Historian Alan Brinkley’s biography of John F. Kennedy is a succinct and balanced account of an enormously complex, cunning and yet cautious man whose attitude toward the American presidency seems to have been that power, once attained, is better preserved than employed. He won The White House by a very narrow margin, never had control of his own party in Congress, and saw more wisdom in postponing battles than taking them on.
In a sense Kennedy wasn’t the liberal, activist politician that is part of his legend. He spoke better than he acted. He did two or three remarkable things as president. The Cuban Missile Crisis, which helped provoke by letting the Soviets think he was a push-over, may have been his greatest moment on the world stage. As we now know, he got the best out of his divided advisors, kept his own counsel, relied heavily on his brother, Robert, and ultimately made the right moves to avert a terrible escalation.
Domestic affairs did not interest JFK much, nor did he really understanding the workings of the American economy. He was slow to embrace the Civil Rights movement, and one could say he never really did. He always feared a white Southern backlash against him in his own party. The strongest things his administration did for black Americans were driven by Robert Kennedy, the Attorney General.
JFK’s charm, wit, good looks and eloquence had their dark sides. He was a pathological womanizer who had grown up rich, spoiled, and sickly. He chased women to make up for lost time, because he could get away with it, and perhaps because he was hyper-sexed due to the drugs that kept him upright. He also could be vulgar in word and behavior, a spoiled brat kind of man.
Brinkley does a good job of incorporating the views of other policymakers and historians in his mixed account of JFK. The final chapters dwell on Vietnam. Kennedy had traveled the world and met many world leaders. He wasn’t ignorant, but he was as naive about Vietnam as his successor, Lyndon Johnson, and lacked the cynical but strategic mind of Johnson’s successor, Richard Nixon. Brinkley reserves judgment, but it is difficult to believe that Kennedy would not have taken us further into Vietnam had he been reelected. Having endured the fiasco of the Bay of Pigs in Cuba, he wanted to win something somewhere, and he did not know enough about Asia to realize that it wasn’t a good place for him to take a stand.

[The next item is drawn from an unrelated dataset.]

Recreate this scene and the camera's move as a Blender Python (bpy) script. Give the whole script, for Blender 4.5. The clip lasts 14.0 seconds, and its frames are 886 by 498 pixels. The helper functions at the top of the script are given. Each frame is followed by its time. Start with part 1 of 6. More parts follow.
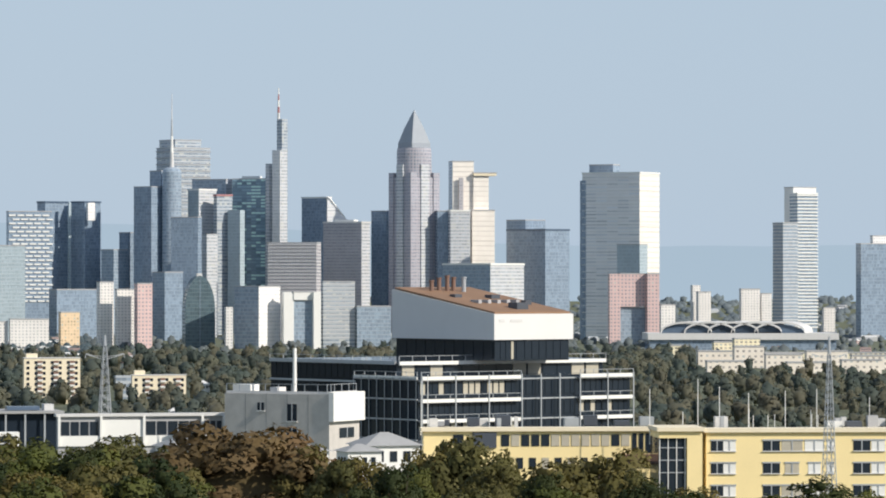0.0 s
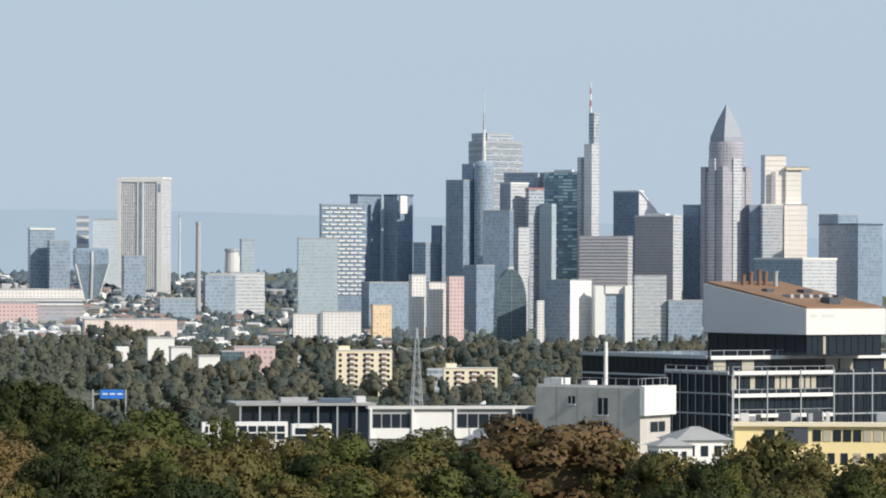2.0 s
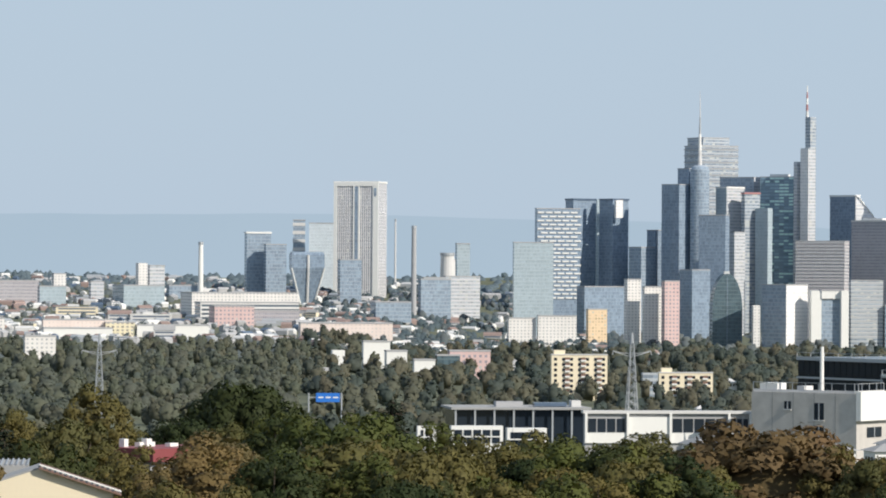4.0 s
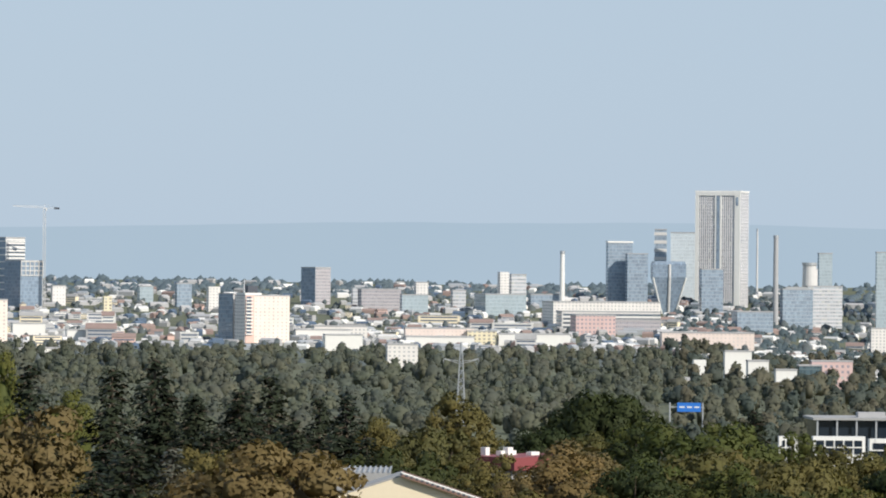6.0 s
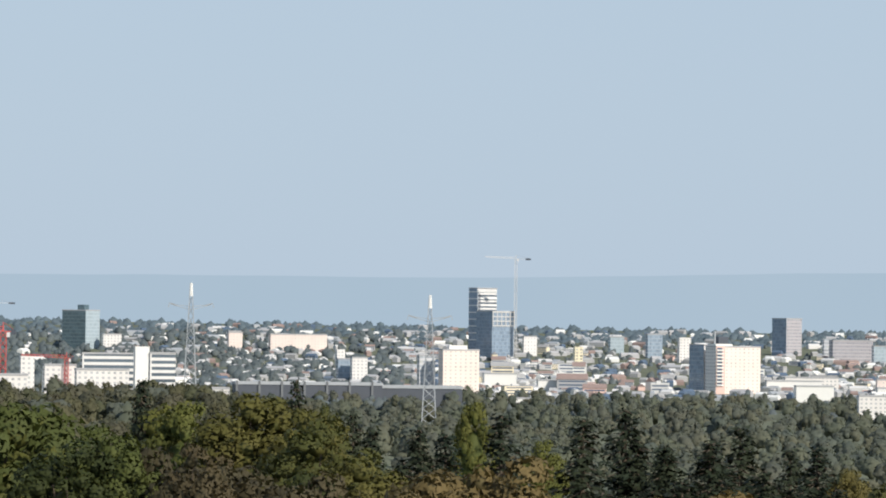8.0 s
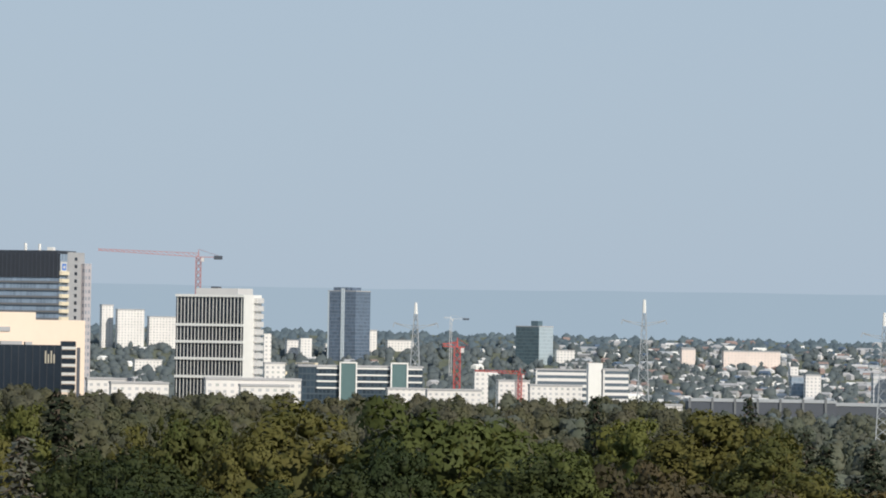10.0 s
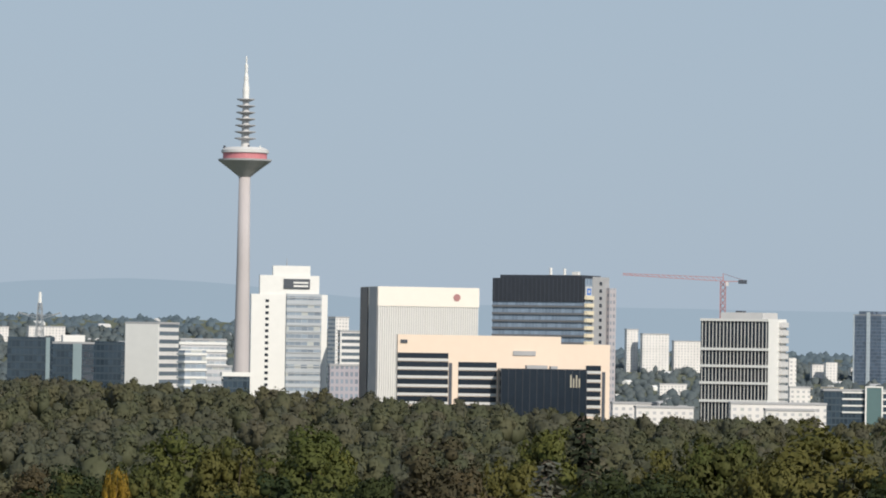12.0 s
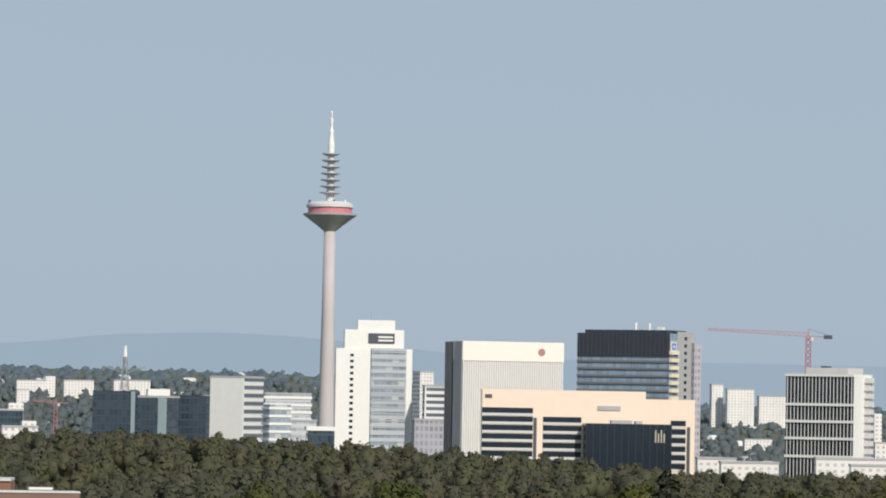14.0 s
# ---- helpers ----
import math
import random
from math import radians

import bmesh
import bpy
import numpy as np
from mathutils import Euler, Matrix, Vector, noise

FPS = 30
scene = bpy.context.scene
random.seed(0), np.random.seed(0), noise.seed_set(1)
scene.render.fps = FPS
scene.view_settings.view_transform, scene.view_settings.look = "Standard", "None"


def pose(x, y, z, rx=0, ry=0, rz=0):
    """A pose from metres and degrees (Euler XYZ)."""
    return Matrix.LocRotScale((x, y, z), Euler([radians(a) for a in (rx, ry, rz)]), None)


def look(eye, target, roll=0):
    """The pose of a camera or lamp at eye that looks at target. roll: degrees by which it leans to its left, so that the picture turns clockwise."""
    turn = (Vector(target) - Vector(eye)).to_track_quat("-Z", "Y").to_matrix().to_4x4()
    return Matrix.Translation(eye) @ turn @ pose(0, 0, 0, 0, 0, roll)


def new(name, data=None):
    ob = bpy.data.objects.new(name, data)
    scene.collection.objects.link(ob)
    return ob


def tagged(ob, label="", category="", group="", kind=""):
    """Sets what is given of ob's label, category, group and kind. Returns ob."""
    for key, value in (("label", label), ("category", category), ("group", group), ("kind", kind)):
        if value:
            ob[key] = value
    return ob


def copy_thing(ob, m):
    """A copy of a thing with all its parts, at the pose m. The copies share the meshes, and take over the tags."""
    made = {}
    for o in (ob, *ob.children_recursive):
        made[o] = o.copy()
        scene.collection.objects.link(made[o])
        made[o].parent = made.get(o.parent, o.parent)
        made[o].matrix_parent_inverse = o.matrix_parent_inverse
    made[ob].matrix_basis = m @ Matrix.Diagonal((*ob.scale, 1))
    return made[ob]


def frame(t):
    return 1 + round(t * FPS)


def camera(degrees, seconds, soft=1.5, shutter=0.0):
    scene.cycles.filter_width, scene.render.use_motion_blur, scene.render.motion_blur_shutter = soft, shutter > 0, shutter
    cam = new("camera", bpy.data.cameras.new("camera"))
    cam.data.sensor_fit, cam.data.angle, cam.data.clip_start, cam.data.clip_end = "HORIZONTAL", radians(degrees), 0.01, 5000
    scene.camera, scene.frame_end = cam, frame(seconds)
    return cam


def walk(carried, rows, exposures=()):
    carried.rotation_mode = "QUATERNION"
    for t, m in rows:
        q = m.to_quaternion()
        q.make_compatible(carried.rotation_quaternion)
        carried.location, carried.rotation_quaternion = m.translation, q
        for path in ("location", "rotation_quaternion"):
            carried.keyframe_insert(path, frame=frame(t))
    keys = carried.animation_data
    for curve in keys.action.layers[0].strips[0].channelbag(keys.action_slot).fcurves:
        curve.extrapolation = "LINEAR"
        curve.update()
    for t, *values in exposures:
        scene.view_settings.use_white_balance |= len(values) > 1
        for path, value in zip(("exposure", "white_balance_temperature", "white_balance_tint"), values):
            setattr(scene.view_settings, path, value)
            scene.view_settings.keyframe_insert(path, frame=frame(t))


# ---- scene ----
cam = camera(12.0, 14.0, soft=1.9)
EYE = 75.0
# seconds, bearing to the left, pitch, roll: the camera turns on its stand
TURNS = [
    (0.0, -0.000, 0.357, -0.025),
    (0.5, 0.949, 0.297, -0.086),
    (1.0, 2.061, 0.269, -0.143),
    (1.5, 3.188, 0.259, -0.196),
    (2.0, 4.232, 0.261, -0.263),
    (2.2, 4.513, 0.258, -0.254),
    (2.9, 5.570, 0.265, -0.309),
    (3.6, 6.483, 0.286, -0.362),
    (4.3, 7.840, 0.320, -0.418),
    (4.5, 8.375, 0.335, -0.455),
    (5.0, 9.616, 0.361, -0.479),
    (5.5, 10.812, 0.361, -0.495),
    (6.0, 12.070, 0.389, -0.552),
    (6.5, 13.569, 0.497, -0.582),
    (7.0, 15.143, 0.668, -0.612),
    (7.5, 16.816, 0.866, -0.671),
    (7.7, 17.500, 0.928, -0.660),
    (8.4, 19.638, 1.102, -0.777),
    (9.1, 21.627, 1.153, -0.935),
    (9.8, 23.906, 1.147, -0.987),
    (10.0, 24.614, 1.154, -0.937),
    (10.5, 26.477, 1.134, -0.937),
    (11.0, 28.404, 1.137, -0.947),
    (11.5, 30.321, 1.196, -0.899),
    (12.0, 31.737, 1.371, -0.896),
    (12.5, 32.689, 1.625, -0.901),
    (13.0, 33.322, 1.882, -0.938),
    (13.5, 33.521, 2.039, -0.987),
    (14.0, 32.887, 2.094, -1.024),
]
walk(cam, [(t, pose(0, 0, EYE, 90 + pitch, roll, yaw)) for t, yaw, pitch, roll in TURNS],
     exposures=[(0.0, 0.0), (7.5, 0.02), (10.0, -0.18), (12.5, -0.29), (14.0, -0.30)])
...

JFK’s popularity was remarkably high throughout his presidency. People liked what they saw of him, his wife and children. The public had no idea that he carried on more sordidly than any president before or after him, though I’m sure he would have defended himself by saying it was all in good fun.
Then came JFK’s death. If you were alive then, as I was, you remember everything because you saw it all non-stop. It was a shocking, searing event. The country (and the world) was riveted to the TV and filled with a sense of loss and confusion and disgust and dismay. Brinkley doesn’t go into, “Who shot JFK?”, so I won’t either. The problem was that he was dead, the king was dead, and the heir apparent was a titanic, unappealing political force who did great things in terms of Civil Rights and other social programs and terrible things in terms of Vietnam.
Brinkley’s book is a good, quick refresher course in the contradictions of JFK. It’s well-written and fair. JFK may have been the most charismatic of our presidents, but he only began to grow into his job toward the end of his time in office. I suspect his second term, however, would have been less productive than his first. By Brinkley’s account, he couldn’t have handled the Civil Rights movement, continuing Soviet provocations, and Vietnam. He didn’t really like problems and didn’t really understand that problems are the essence of the presidency.